Sometimes a device isn’t working well, and our staff help guide students through a series of technology checks to see if we can improve the connection. Sometimes the students don’t have their math materials with them that day, and tutors improvise by asking if they can find a few pieces of cereal or dried pasta to help them count. We do “brain breaks” that involve everything from jumping jacks to dance moves. (Last week, a student challenged her tutor to do a handstand, and he did it!) We ask students at the end of each session to reflect on their learning and share with us something they are proud of or enjoyed. Recently, a 3rd grader told us, I feel confident that I can do hard problems.”

We’ve been tutoring virtually for about six months, and in that time, we’ve tackled some hard problems. We’ve also had the opportunity to get to know students and glimpse into their lives in entirely new ways. Students share their thinking about math in all kinds of spaces: their desk at home, the backseat of the car, while making lunch, or sitting in a daycare classroom. We’ve met siblings, pets, and favorite stuffed animals. We’ve spoken with parents, grandparents, and babysitters. Like everyone, we are doing this all with the backdrop of crisis-driven school calendar changes, limited resources, and an understanding of virtual learning that we are building as we go.


When we focus on what is missing, we forfeit the opportunity to celebrate what is tenaciously, brilliantly showing up right in front of us.

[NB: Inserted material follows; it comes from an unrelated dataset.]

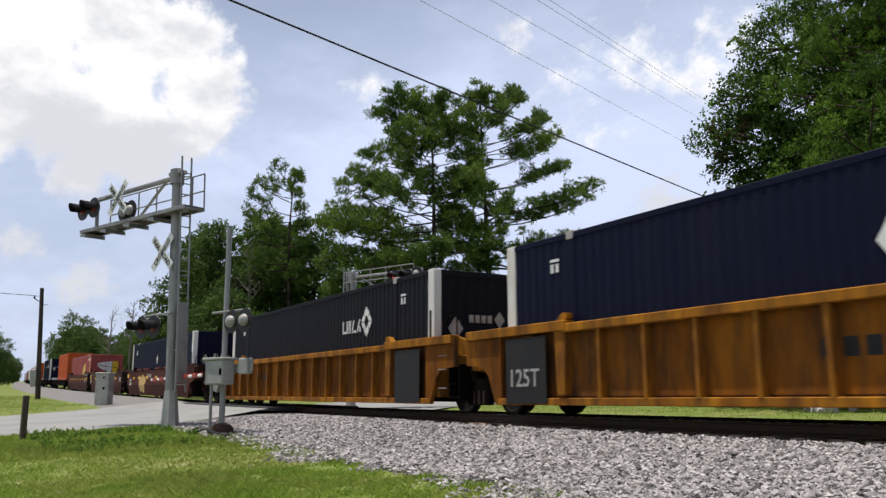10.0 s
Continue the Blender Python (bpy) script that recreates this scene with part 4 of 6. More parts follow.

When I get stuck on those initial words describing 2020 – crisis, grief, pain – I miss those other words that are just as true, waiting around every corner – hope, creativity, resilience. The latter does not cancel out the former. As we enter a new year, our challenge is not to ignore the pain of these recent months, but to insist on seeing the hope coursing through it. Some days this is easier than others. My challenge to you, and to myself, is to point to a source of hope today. I am confident that when we decide to look, we’ll find it waiting for us.